16% of large employers still clinging to dangerous 'skinny' plans

16% of large employers still clinging to dangerous 'skinny' plans

16% of large employers still clinging to dangerous

Nearly one employer in six is planning on offering slimmed down, low-benefit health coverage that doesn't mean standards set by the Affordable Care Act, according to a new study from the National Business Group on Health. By offering one plan that does meet those requirements, business satisfy legal demands while taking care of their own bottom line.

While such plans are largely decried by those in the industry, several insurance professionals believe there may be a way to work around such low-cost coverage: voluntary benefit packages.

“With attention on healthcare reform…the market has never been larger,” said Tye Elliot, vice president of core broker sales for Aflac during a Thursday webinar on voluntary benefits. “There will be an explosion in [the voluntary benefits market] in the next few years.”

It doesn’t appear that this prediction is purely self-interested on Aflac’s part, either. A 2013 Towers Watson survey indicates voluntary benefits offered by employers will more than double over the next five years.

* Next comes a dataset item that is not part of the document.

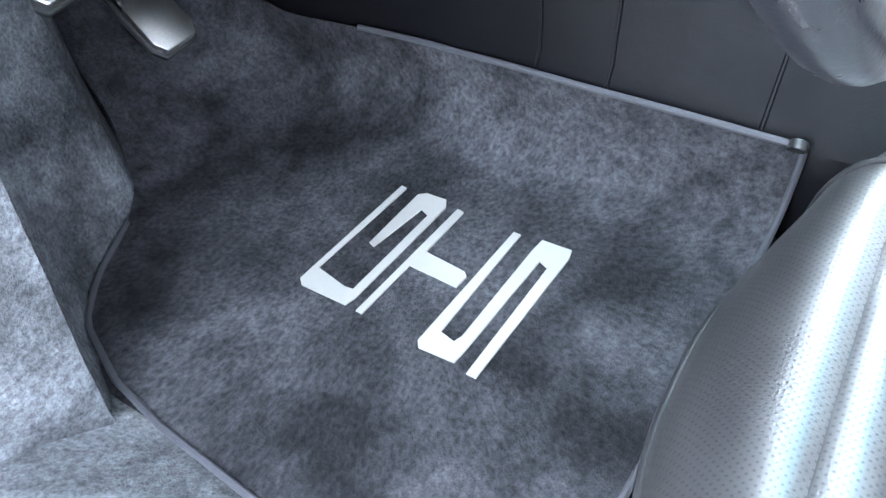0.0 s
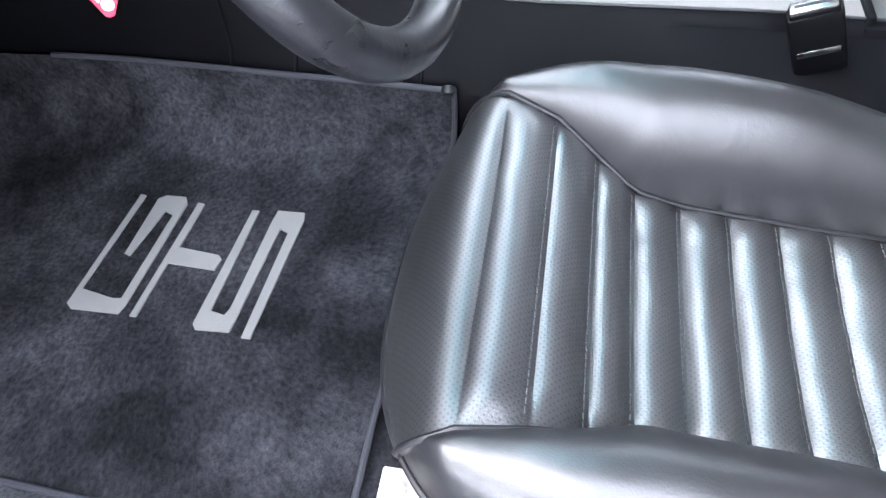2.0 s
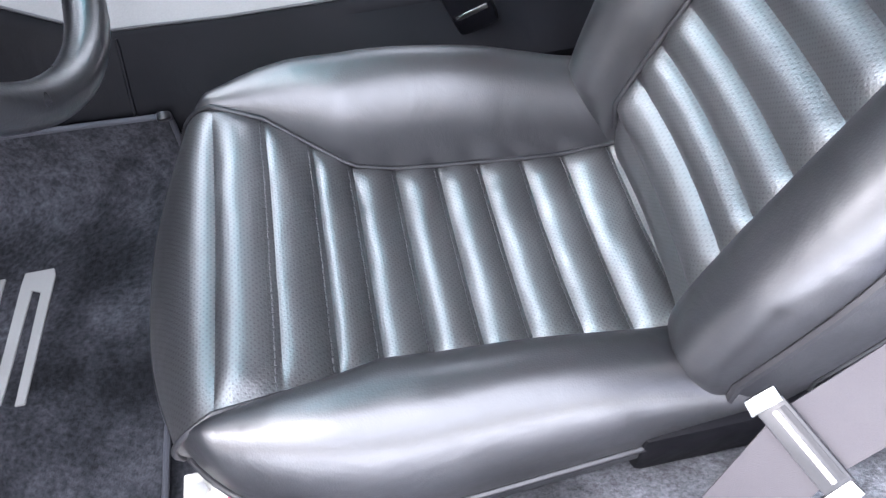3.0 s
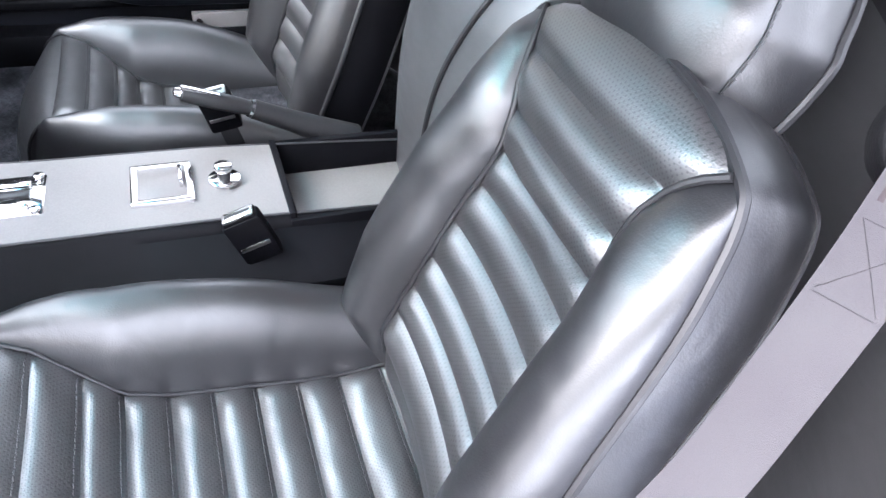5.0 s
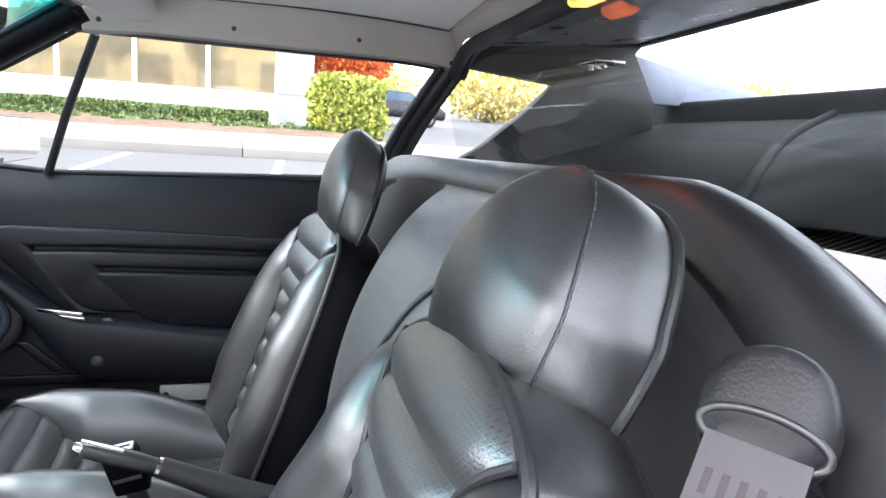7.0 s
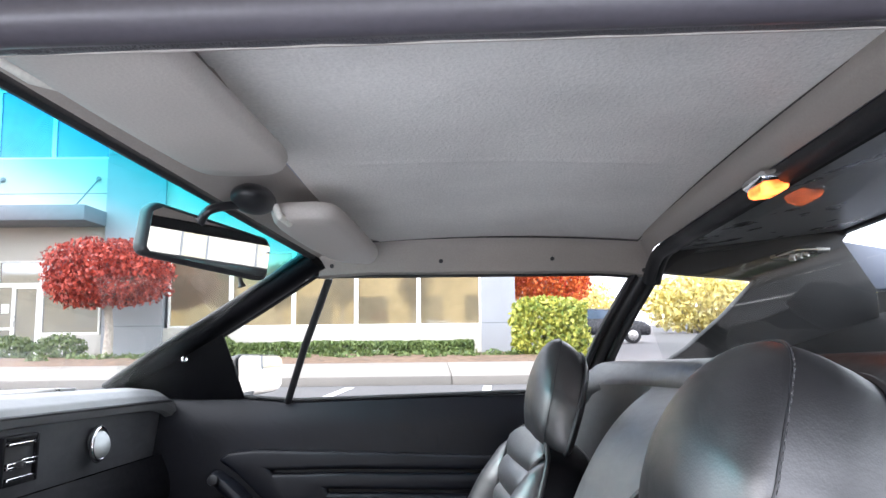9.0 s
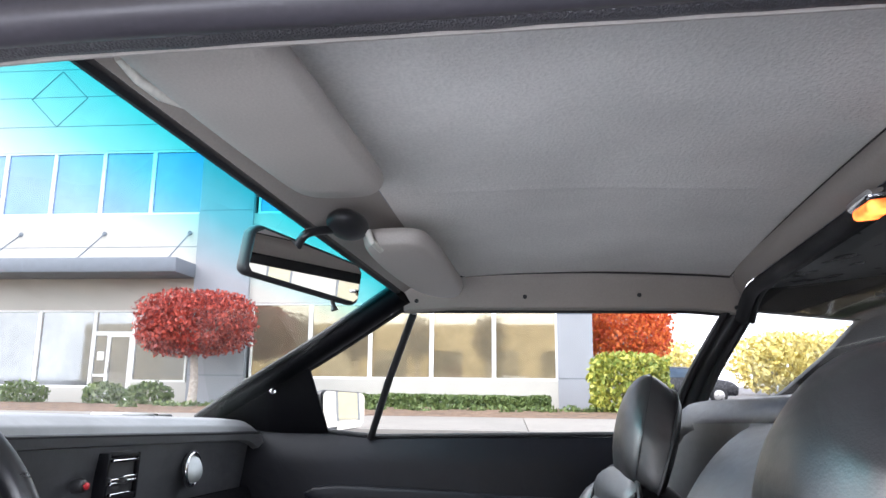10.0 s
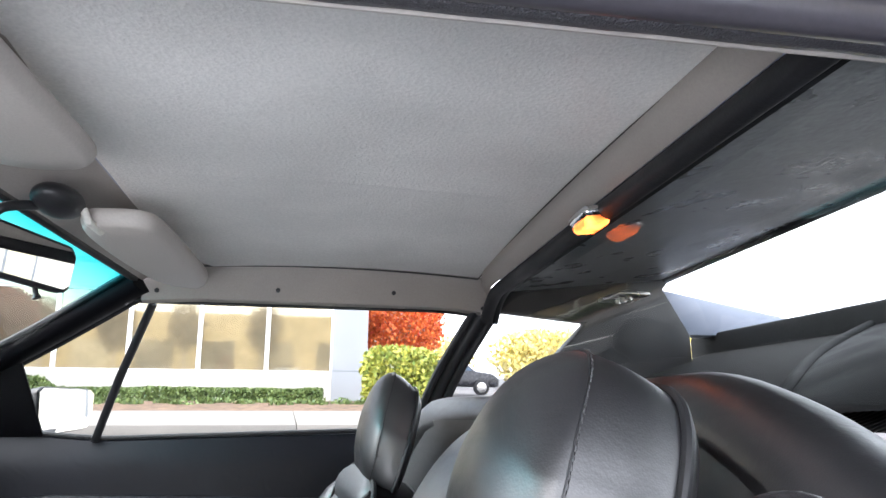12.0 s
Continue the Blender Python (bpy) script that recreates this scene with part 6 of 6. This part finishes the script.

“Companies are thinking more creatively and strategically to design rewards programs that are both within cost constraints and attractive to employees,” Towers Watson said, with specific reference to health reform under the ACA. “Many are turning to voluntary benefits and services to help achieve this goal.”

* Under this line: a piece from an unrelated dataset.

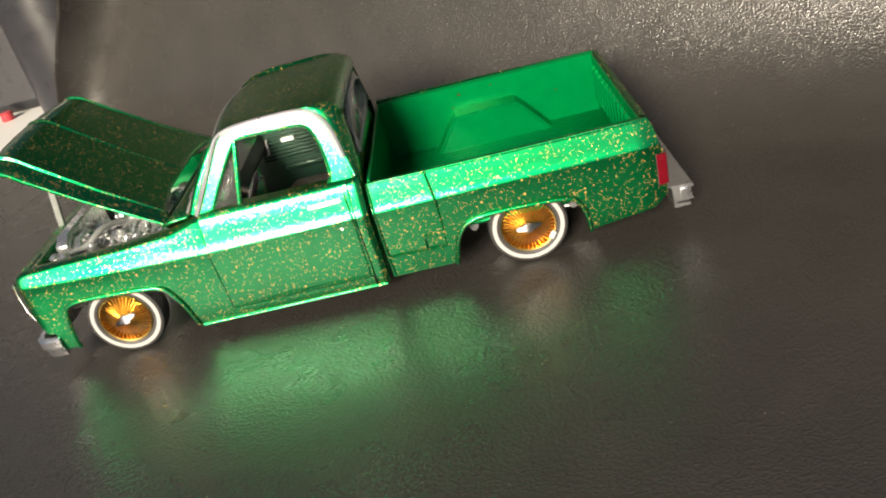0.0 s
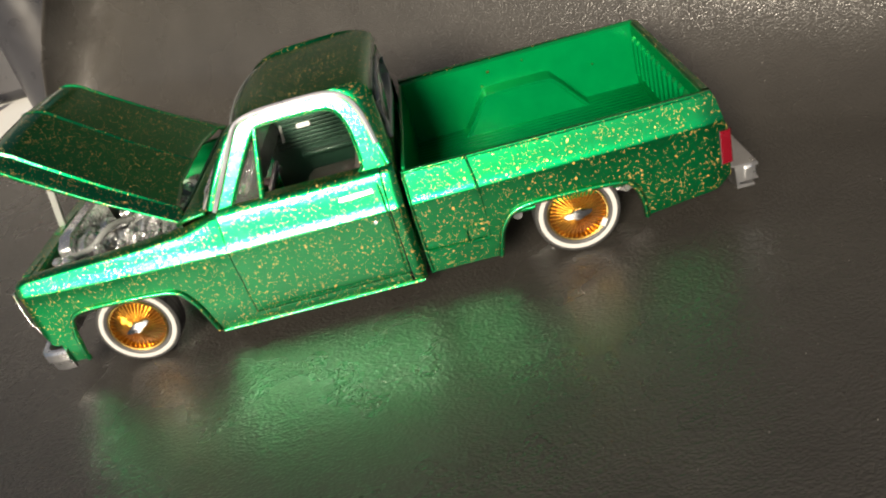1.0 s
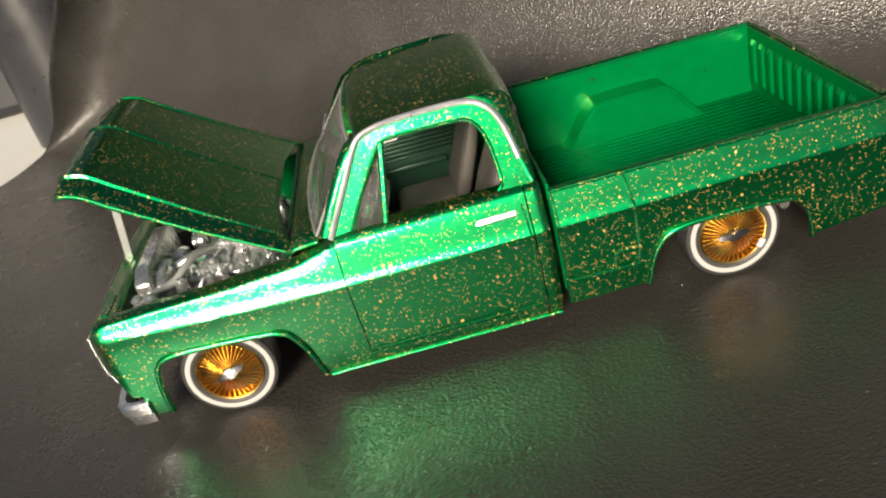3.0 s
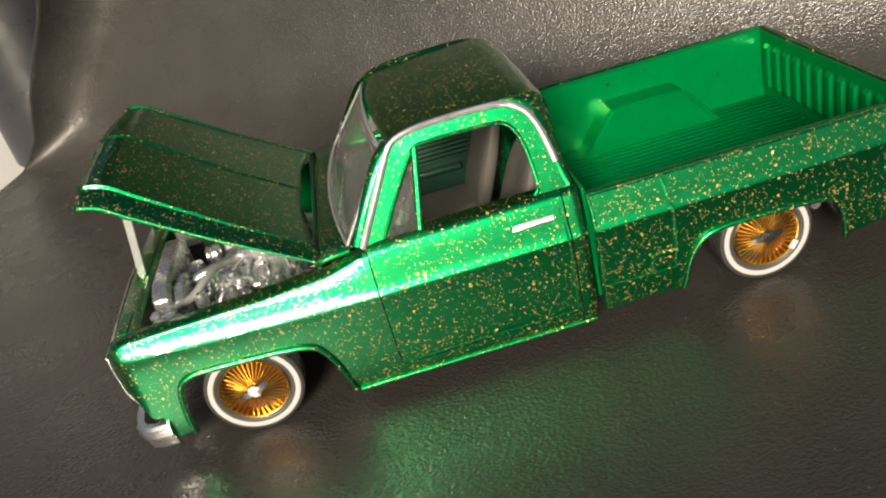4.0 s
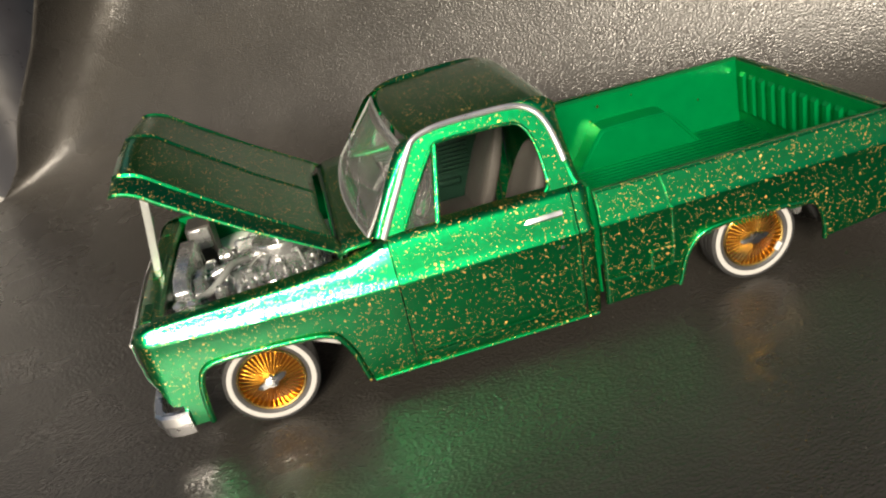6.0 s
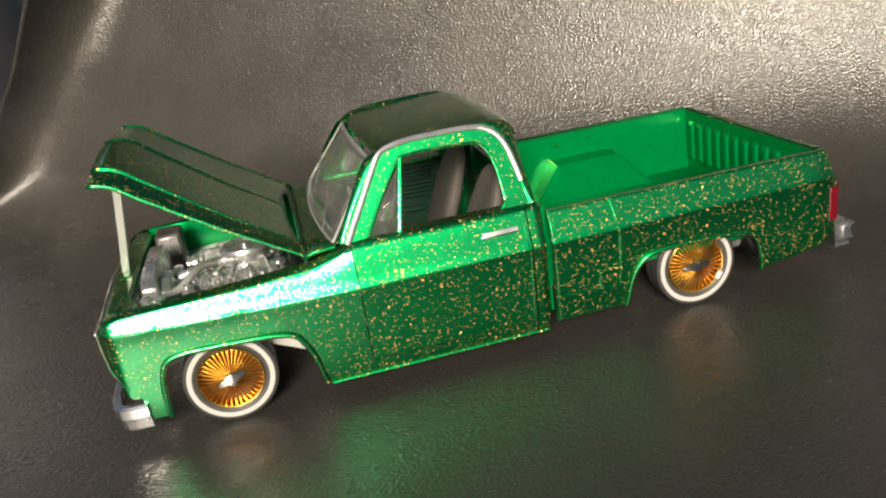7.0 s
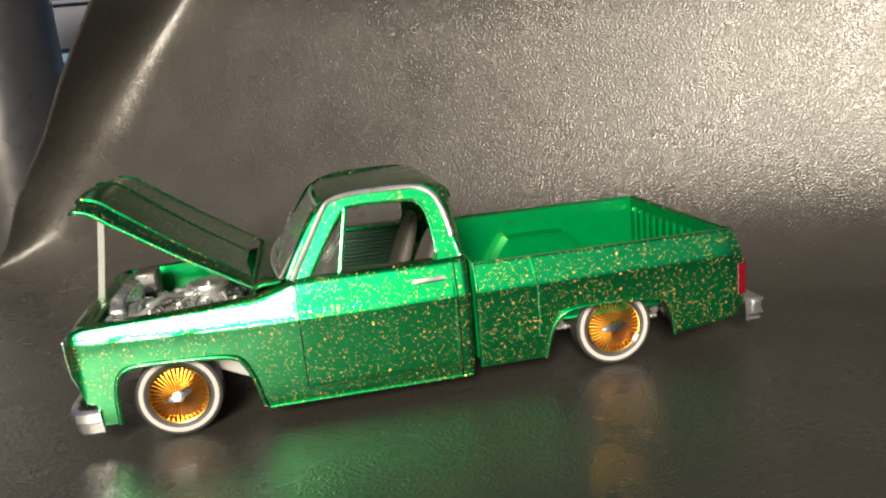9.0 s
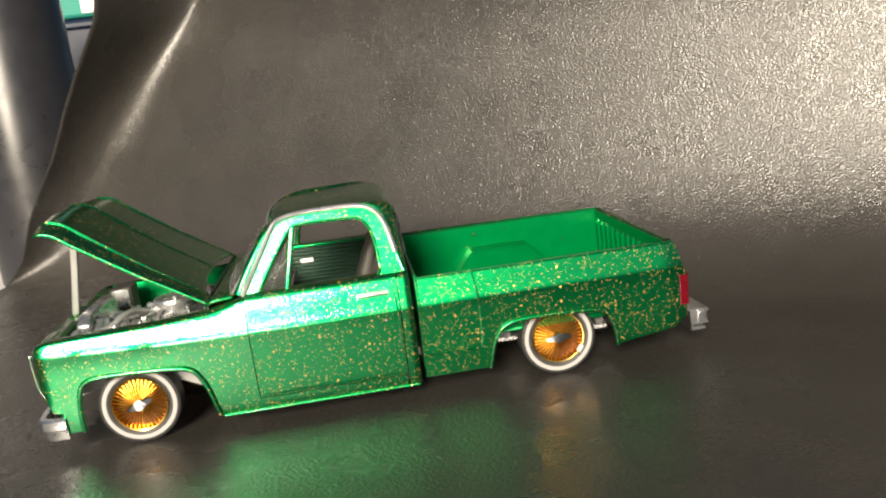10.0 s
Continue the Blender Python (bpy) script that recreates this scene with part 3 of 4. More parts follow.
    part("cowl", bm, GREEN, truck, solid=0.8)
    bm = bmesh.new()
    box(bm, 22.4, 23.0, -31.5, 31.5, 18, 37.2)
    part("firewall", bm, "interior_green", truck)


plain("clear_rim", (0.24, 0.25, 0.245), 0.2, 0.1, 500, 0.15, 0.1)
build_cab()


# ---- door and bed trim ----
def side_line(name, pts, side, parent, r=0.42, mat=GREEN, out=0.4):
    bm = bmesh.new()
    line = resample([(x, 0, z) for x, z in pts], 24)
    tube(bm, [(p.x, side * (section(p.x, p.z, 38.5) + out), p.z) for p in line], r, 6)
    return part(name, bm, mat, parent)


for ob in [o for o in truck.children if o.name.split(".")[0] == "door"]:
    s = -1 if min(v.co.y for v in ob.data.vertices) < 0 else 1
    bm = bmesh.new()
    loft(bm, [[(x, s * (35.2 + o), z) for o, z in ((-0.4, 32.2), (0.7, 32.3), (1.1, 33.0), (0.7, 33.8), (-0.4, 33.9))] for x in (62.6, 63.0)] +
         [[(x, s * (35.2 + o), z + 0.02 * (x - 63)) for o, z in ((-0.4, 32.2), (1.0, 32.2), (1.5, 33.0), (1.0, 33.8), (-0.4, 33.9))] for x in (64.2, 67, 70.5, 71.6, 71.9)], False)
    part("door_handle", bm, "bumper_chrome", ob, "chrome door handle")
    bm = bmesh.new()
    lathe(bm, [(0.0, s * 0.5), (0.45, s * 0.45), (0.6, 0.0)], (70.4, s * 37.3, 25.9), "y", 12)
    part("door_lock", bm, "chrome", ob, "small chrome lock")
    side_line("door_seam", [(73.5, 8.9), (74.0, 27), (73.4, 35)], s, ob, 0.2)
    side_line("door_bottom_seam", [(34.6, 9.3), (73.4, 9.2)], s, ob, 0.2)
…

And it’s not just the general vision and dental plans that will generate sales for producers. As more and more small businesses cut employee hours and skimp on coverage in an attempt to skirt healthcare costs, medical benefits like cancer or accident plans will lead the boom in voluntary benefits sales.

Such plans involve very little cost for employers looking to bulk up skinny core coverage and allow peace of mind for employees, 25% of whom reported having fewer than $500 available for out-of-pocket medical expenses.

“Although there is a place for dental and vision, I’ve never met anyone who’s facing losing their home over a root canal or buying a pair of glasses,” Elliot said. “But I have seen letters from people who went through cancer, a heart attack, or a stroke, who felt the benefit of these products.”

That gratitude not only increases a producer’s commission, but enforces loyalty among clientele.

“When all is said and done, [employers and employees] are happy they have that insurance and they appreciate the fact that the broker helped provide them with that,” Elliot continued. “That check going to them at the time they need it most, at a very small out-of-pocket cost, is amazing in terms of the loyalty that builds among your clients.”

Voluntary benefits will obviously appeal more to producers working with small companies, who want to provide a decent rewards program in order to retain quality employees. If the producer can nail the “sales 101” pitch correctly, Elliot said they stand to make a profit windfall.

“[Small businesses] want to invest in their employers, but they want to do it practically. If you can ask the right questions and identify the right pain points, that’s your best avenue to secure that relationship,” he said.